No matter when the owner of the Hytera U.S. divisions is determined, the bankruptcy court is not scheduled to consider approval of the sale until Aug. 27, according to the court notice. This Aug. 27 date is significant, because it will allow the court to consider a request by Motorola Solutions to dismiss the bankruptcy entirely on Aug. 20.
Hytera had proposed a schedule that called for the bankruptcy sale to be finalized hours before the Motorola Solutions dismissal request was set to be heard. Motorola Solutions described as Hytera’s attempt to “ram through a ‘free and clear’ asset sale before the Court can hear the entire record on the issues raised in Motorola’s motion to dismiss …”
In contrast, Hytera attorneys have characterized Motorola Solutions’ motion to dismiss as part of “Motorola’s overall strategy to eliminate a business competitor at all costs,” noting that “Motorola is more interested in destroying the Debtors’ distribution network and solidifying its monopolist position in the U.S. market than it is in maximizing the value of the Debtors’ estates,” according to a Hytera filing submitted to the bankruptcy court last Friday.

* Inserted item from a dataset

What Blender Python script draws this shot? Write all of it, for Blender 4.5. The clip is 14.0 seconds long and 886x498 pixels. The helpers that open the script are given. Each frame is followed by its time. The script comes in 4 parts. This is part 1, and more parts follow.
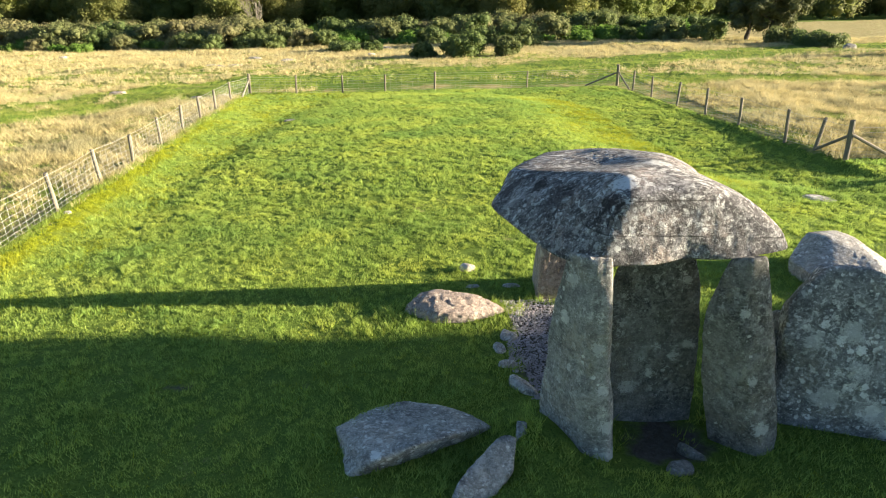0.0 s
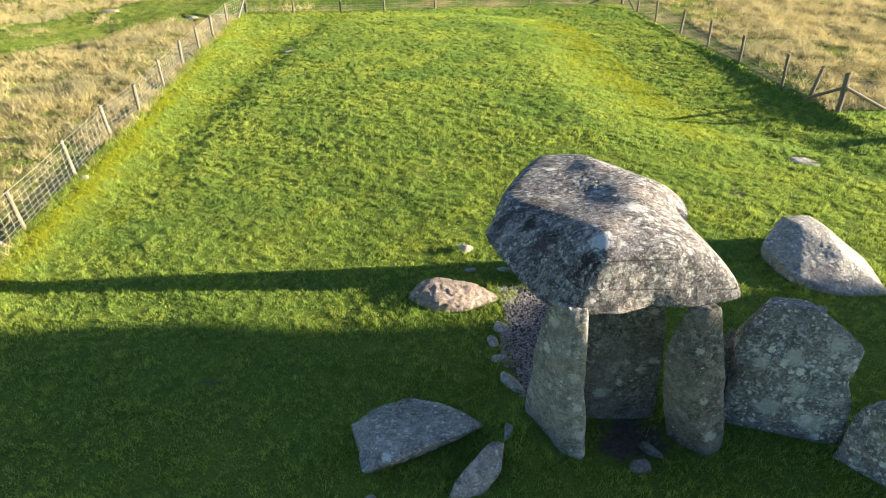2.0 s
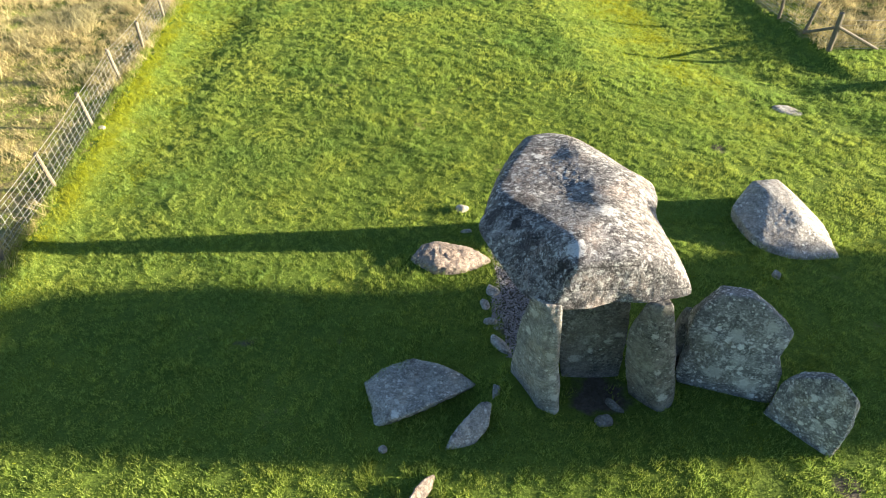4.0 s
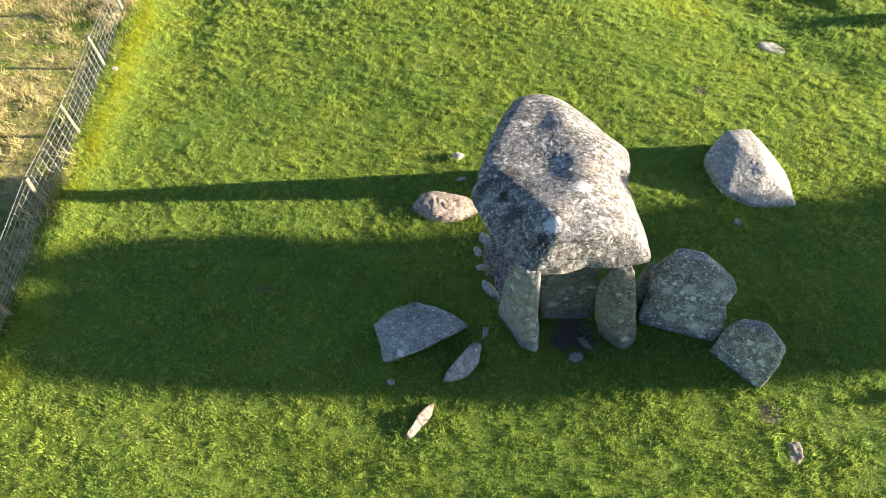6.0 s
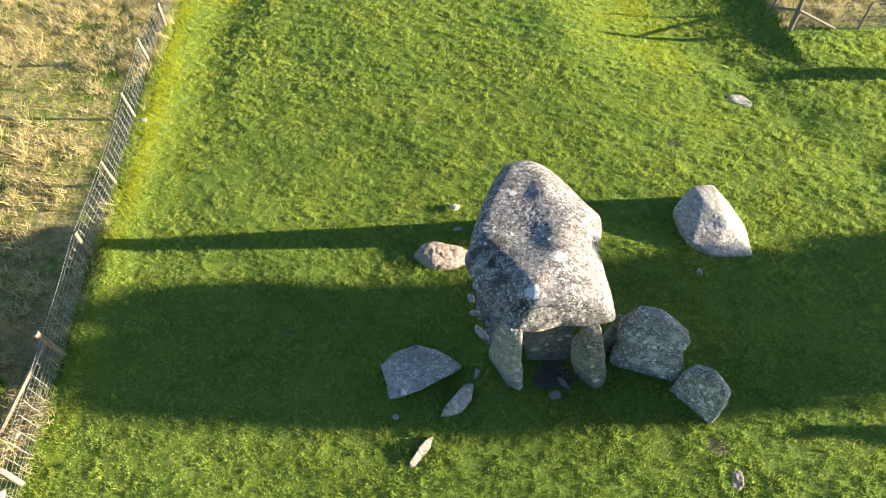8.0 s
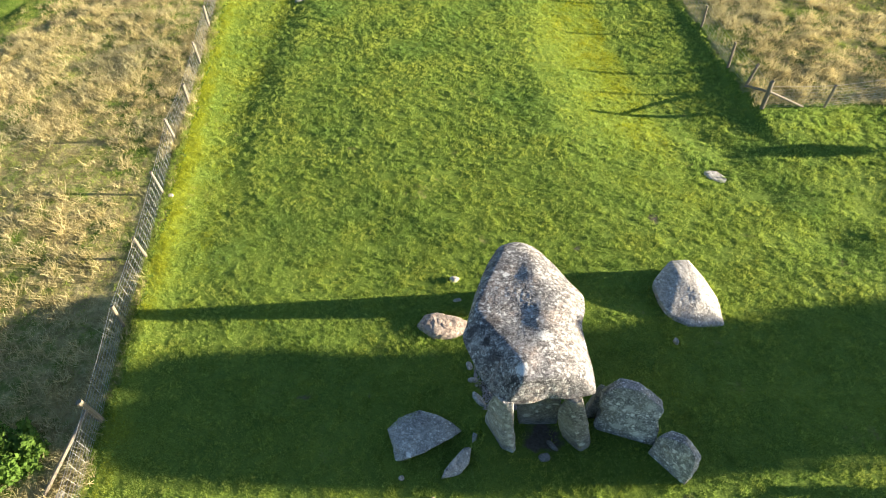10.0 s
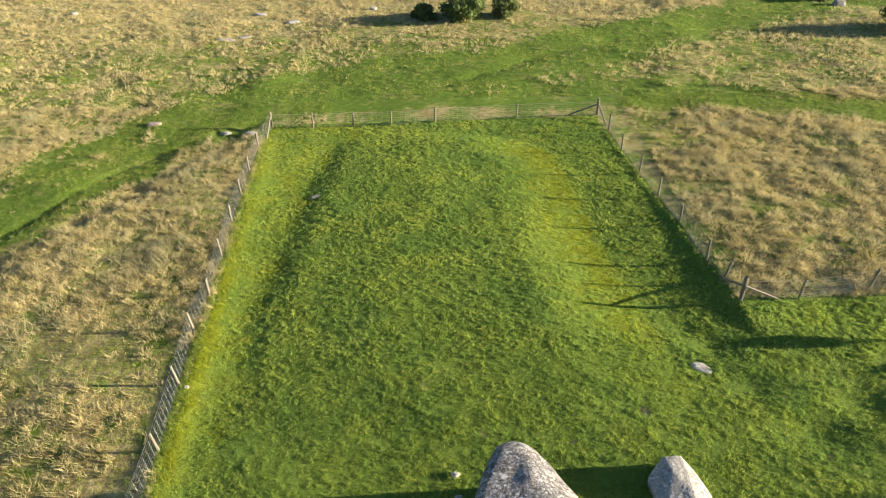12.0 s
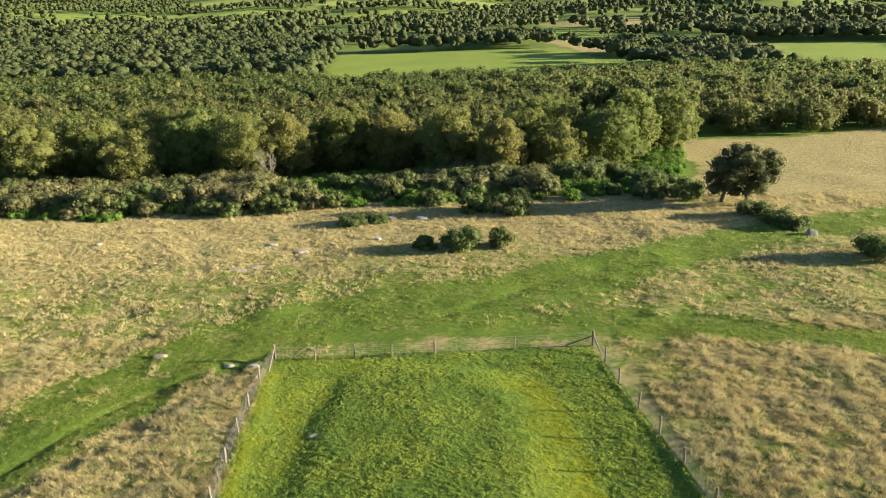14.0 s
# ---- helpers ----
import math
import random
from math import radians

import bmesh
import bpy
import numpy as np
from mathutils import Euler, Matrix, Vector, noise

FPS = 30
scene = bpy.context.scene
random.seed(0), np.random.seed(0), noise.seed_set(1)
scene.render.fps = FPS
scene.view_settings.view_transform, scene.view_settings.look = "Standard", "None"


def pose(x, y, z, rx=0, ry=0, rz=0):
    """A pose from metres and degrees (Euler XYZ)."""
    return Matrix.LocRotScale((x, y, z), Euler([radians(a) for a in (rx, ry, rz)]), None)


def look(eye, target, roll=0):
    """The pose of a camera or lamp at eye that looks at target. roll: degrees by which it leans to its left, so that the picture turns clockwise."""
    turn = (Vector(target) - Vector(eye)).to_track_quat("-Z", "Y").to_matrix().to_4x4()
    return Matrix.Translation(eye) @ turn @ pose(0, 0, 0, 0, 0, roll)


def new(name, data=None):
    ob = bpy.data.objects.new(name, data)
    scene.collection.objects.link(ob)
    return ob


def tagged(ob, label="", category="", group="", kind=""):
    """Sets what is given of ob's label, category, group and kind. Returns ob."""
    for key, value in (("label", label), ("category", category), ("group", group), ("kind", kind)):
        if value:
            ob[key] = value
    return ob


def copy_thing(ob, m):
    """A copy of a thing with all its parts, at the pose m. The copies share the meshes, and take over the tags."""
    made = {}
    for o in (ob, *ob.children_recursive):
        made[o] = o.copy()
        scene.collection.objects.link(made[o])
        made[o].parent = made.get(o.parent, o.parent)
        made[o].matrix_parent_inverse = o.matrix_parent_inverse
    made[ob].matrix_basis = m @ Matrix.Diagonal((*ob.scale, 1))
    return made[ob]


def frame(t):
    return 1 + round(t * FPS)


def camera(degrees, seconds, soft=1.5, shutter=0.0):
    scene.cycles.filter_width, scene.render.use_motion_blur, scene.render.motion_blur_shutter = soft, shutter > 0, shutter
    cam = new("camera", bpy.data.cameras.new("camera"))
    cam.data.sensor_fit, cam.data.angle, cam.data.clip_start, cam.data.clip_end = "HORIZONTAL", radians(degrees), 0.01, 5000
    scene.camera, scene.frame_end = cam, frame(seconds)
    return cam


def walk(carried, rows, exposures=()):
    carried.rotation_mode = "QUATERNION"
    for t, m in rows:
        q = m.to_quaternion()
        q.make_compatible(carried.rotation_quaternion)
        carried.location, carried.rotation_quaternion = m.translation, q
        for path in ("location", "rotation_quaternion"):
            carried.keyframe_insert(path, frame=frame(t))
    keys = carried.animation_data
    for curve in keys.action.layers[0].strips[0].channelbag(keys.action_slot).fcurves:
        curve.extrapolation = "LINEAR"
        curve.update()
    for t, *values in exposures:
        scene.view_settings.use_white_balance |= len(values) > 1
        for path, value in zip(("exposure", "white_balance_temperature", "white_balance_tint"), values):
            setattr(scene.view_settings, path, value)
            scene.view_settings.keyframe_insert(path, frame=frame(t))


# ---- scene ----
import functools

cam = camera(68.7, 14.0, soft=1.0)
PATH = [
    (0, (0.005, 0.012, 5.367), (0.002, 1.817, 4.505), 0.0),
    (0.5, (-0.001, 0.002, 5.845), (-0.003, 1.776, 4.921), 0.1),
    (1, (-0.001, 0.003, 6.361), (-0.003, 1.736, 5.364), 0.0),
    (1.5, (0.005, 0.026, 6.857), (0.002, 1.716, 5.787), -0.0),
    (2, (0.015, 0.026, 7.373), (0.011, 1.667, 6.229), -0.0),
    (2.5, (0.021, 0.003, 7.877), (0.018, 1.593, 6.664), -0.1),
    (3, (0.026, -0.028, 8.379), (0.022, 1.508, 7.098), -0.0),
    (5.5, (0.091, -0.055, 10.926), (0.087, 1.169, 9.344), -0.3),
    (6, (0.098, -0.049, 11.454), (0.095, 1.105, 9.82), -0.3),
    (6.5, (0.109, -0.033, 12.037), (0.107, 1.094, 10.385), -0.2),
    (7, (0.17, -0.042, 12.665), (0.164, 1.087, 11.014), -0.4),
    (7.5, (0.18, -0.03, 13.272), (0.174, 1.097, 11.62), -0.4),
    (8, (0.179, -0.068, 13.876), (0.173, 1.063, 12.227), -0.4),
    (10.5, (0.23, -0.228, 16.53), (0.218, 1.053, 14.994), -0.7),
    (11, (0.233, -0.258, 17.056), (0.222, 1.115, 15.601), -0.7),
    (11.5, (0.238, -0.276, 17.552), (0.226, 1.186, 16.187), -0.6),
    (12, (0.276, -0.314, 18.092), (0.26, 1.239, 16.832), -0.8),
    (12.5, (0.348, -0.315, 18.583), (0.33, 1.318, 17.428), -0.8),
    (13, (0.411, -0.242, 19.111), (0.392, 1.475, 18.086), -0.9),
    (13.5, (0.464, -0.163, 19.586), (0.445, 1.631, 18.701), -0.9),
    (14, (0.489, -0.059, 19.969), (0.473, 1.808, 19.25), -1.0),
]
walk(cam, [(t, look(eye, target, roll)) for t, eye, target, roll in PATH],
     exposures=[(0, 2.2), (1.5, 2.1), (3, 2.16), (5.5, 2.34), (8, 2.38), (10.5, 2.2), (12, 1.86), (13, 1.76), (14, 1.88)])

# ---- light ----
SUN_EL, SUN_AZ = 11.3, 0.2        # degrees above the horizon; degrees from +x towards +y
world = bpy.data.worlds.new("sky")
scene.world = world
world.use_nodes = True
wn = world.node_tree.nodes
sky = wn.new("ShaderNodeTexSky")
sky.sky_type = "NISHITA"
sky.sun_disc = False
sky.ozone_density = 3.0
sky.sun_elevation = radians(SUN_EL)
sky.sun_rotation = radians(90 - SUN_AZ)
world.node_tree.links.new(sky.outputs[0], wn["Background"].inputs[0])
wn["Background"].inputs[1].default_value = 0.05
sun = new("sun", bpy.data.lights.new("sun", "SUN"))
sun.data.energy = 5.0
sun.data.angle = radians(0.6)
sun.data.color = (1.0, 0.855, 0.63)
SUN_WAY = Vector((math.cos(radians(SUN_EL)) * math.cos(radians(SUN_AZ)), math.cos(radians(SUN_EL)) * math.sin(radians(SUN_AZ)), math.sin(radians(SUN_EL))))
sun.matrix_world = look((40, 0, 40), Vector((40, 0, 40)) - SUN_WAY)


# ---- materials ----
class Mat:
    """A node material with short helpers."""

    def __init__(self, name, rough=0.9, spec=0.3):
        self.m = bpy.data.materials.new(name)
        self.m.use_nodes = True
        self.t = self.m.node_tree
        self.bsdf = self.t.nodes["Principled BSDF"]
        self.bsdf.inputs["Roughness"].default_value = rough
        self.bsdf.inputs["Specular IOR Level"].default_value = spec
        self.out = self.t.nodes["Material Output"]

    def node(self, kind, **values):
        n = self.t.nodes.new(kind)
        for k, v in values.items():
            n.inputs[k.replace("_", " ")].default_value = v
        return n

    def link(self, a, b):
        self.t.links.new(a, b)

    def coords(self, which="Object"):
        return self.t.nodes.new("ShaderNodeTexCoord").outputs[which]

    def world_pos(self):
        return self.t.nodes.new("ShaderNodeNewGeometry").outputs["Position"]

    def noise(self, vec, scale, detail=4.0, rough=0.55, distort=0.0):
        n = self.node("ShaderNodeTexNoise", Scale=scale, Detail=detail, Roughness=rough, Distortion=distort)
        self.link(vec, n.inputs["Vector"])
        return n.outputs[0]

    def ramp(self, fac, stops):
        n = self.t.nodes.new("ShaderNodeValToRGB")
        el = n.color_ramp.elements
        while len(el) < len(stops):
            el.new(0.5)
        for e, (p, c) in zip(el, stops):
            e.position = p
            e.color = (*c, 1) if len(c) == 3 else c
        self.link(fac, n.inputs[0])
        return n.outputs[0]

    def step(self, fac, lo, hi):
        n = self.node("ShaderNodeMapRange")
        n.inputs["From Min"].default_value = lo
        n.inputs["From Max"].default_value = hi
        self.link(fac, n.inputs[0])
        return n.outputs[0]

    def math(self, op, a, b):
        n = self.t.nodes.new("ShaderNodeMath")
        n.operation = op
        for i, v in enumerate((a, b)):
            if isinstance(v, (int, float)):
                n.inputs[i].default_value = v
            else:
                self.link(v, n.inputs[i])
        return n.outputs[0]

    def mix(self, fac, a, b, blend="MIX"):
        n = self.t.nodes.new("ShaderNodeMix")
        n.data_type = "RGBA"
        n.blend_type = blend
        for i, v in ((0, fac), (6, a), (7, b)):
            if isinstance(v, (int, float)):
                n.inputs[i].default_value = v
            elif isinstance(v, tuple):
                n.inputs[i].default_value = (*v, 1)
            else:
                self.link(v, n.inputs[i])
        return n.outputs[2]

    def attr(self, name):
        n = self.t.nodes.new("ShaderNodeAttribute")
        n.attribute_name = name
        return n

    def bump(self, height, strength, distance):
        n = self.node("ShaderNodeBump", Strength=strength, Distance=distance)
        self.link(height, n.inputs["Height"])
        self.link(n.outputs[0], self.bsdf.inputs["Normal"])

    def colour(self, c):
        self.link(c, self.bsdf.inputs["Base Color"])
        return self

    def translucent(self, c, share):
        """Light that comes through thin leaves and blades."""
        tr = self.t.nodes.new("ShaderNodeBsdfTranslucent")
        self.link(c, tr.inputs[0])
        mx = self.t.nodes.new("ShaderNodeMixShader")
        mx.inputs[0].default_value = share
        self.link(self.bsdf.outputs[0], mx.inputs[1])
        self.link(tr.outputs[0], mx.inputs[2])
        self.link(mx.outputs[0], self.out.inputs[0])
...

Not surprisingly, Hytera believes the bankruptcy court should deny the Motorola Solutions motion to dismiss.
“The Debtors [Hytera East and Hytera West] believe the Motion to Dismiss should be denied in its entirety, and the sale of the Debtors’ assets approved to the highest or otherwise best bidder,” the Hytera filing states. “Neither the bidding procedures nor the sale will prejudice Motorola’s intellectual property rights. The proposed sale order makes it abundantly clear that the ‘free and clear’ relief will not affect Motorola’s intellectual property rights …”
Intellectual property rights are central to the lengthy dispute between Motorola Solutions and Hytera.
In February, a U.S. federal-court jury ruled that Hytera would have to pay Motorola Solutions $764.6 million in damages for improper use of trade secrets and copyrighted software in a significant amount of Hytera’s DMR product portfolio. This pending financial penalty was the reason that Hytera East and Hytera West filed for Chapter 11 bankruptcy protection on May 26, according to Hytera legal filings.
Absent the massive federal-court award to Motorola Solutions, the Hytera U.S. divisions would remain viable businesses—a fact acknowledged in the Motorola Solution motion for dismissal. For the year ending on Dec. 31, 2019, the two primary Hytera U.S. divisions generated combined revenues of $42.9 million, although the net operating income resulted in a loss of about $100,000, according to the Huang declaration.
While the bankruptcy-sale schedule has been set in California, a federal-court judge in Chicago has yet to rule on a Motorola Solutions permanent-injunction request that would block Hytera from selling any of the contested DMR products worldwide. Motorola Solutions’ attorneys have argued that “no legitimate buyer will engage until
the scope of injunctive relief is determined in the Illinois Trade Secret Case.”
With this in mind, Motorola Solutions attorneys claim that the bankruptcy sale is part of Hytera’s plan to “plan is to have an insider sale approved to create a judgment-proof ‘new’ ‘Hytera US’ affiliate who will continue making illegal, infringing sales with impunity—presumably arguing that Motorola must file new lawsuits against that ‘new’ entity and its ‘new’ products, all to further delay or completely avoid paying Motorola a single dollar of the judgment entered by the U.S. District Court for the Northern District of Illinois.
“That plan—to use the bankruptcy courts to evade Motorola’s judgment and launder Hytera’s U.S. business before continuing with a newly-fashioned different-in-name-only successor—is ‘classic’ bad faith.”
During the federal-court trial that began last November, Hytera attorneys acknowledged that three former Motorola (the company had not yet changed its name to Motorola Solutions at the time) employees—Samuel Chia, Y.T. Kok and G.S. Kok—accessed more than 7,000 Motorola documents prior to each of them leaving and joining Hytera in 2008. However, Hytera attorneys described the three engineers as “bad apples” who did not share with anyone else at Hytera that the DMR trade secrets and software were taken from Motorola.
Hytera attorneys have asked for a new trial and argue that the award to Motorola should be reduced significantly, if the decision is not reversed. In contrast, Motorola Solutions asks that the financial award that China-based Hytera should pay should be increased by including the profits that Hytera has realized during the time since the trial started, interest and attorney fees.
Hytera also has argued that an injunction issued by a U.S. federal court only should apply within the U.S., which would mean Hytera could sell the DMR products in other countries. But Motorola Solutions asserts that language in the Defend Trade Secrets Act (DTSA) supports granting worldwide injunction in this case, because Hytera engaged in an “act in furtherance of the offense” in the U.S. through its participation in U.S. trade shows.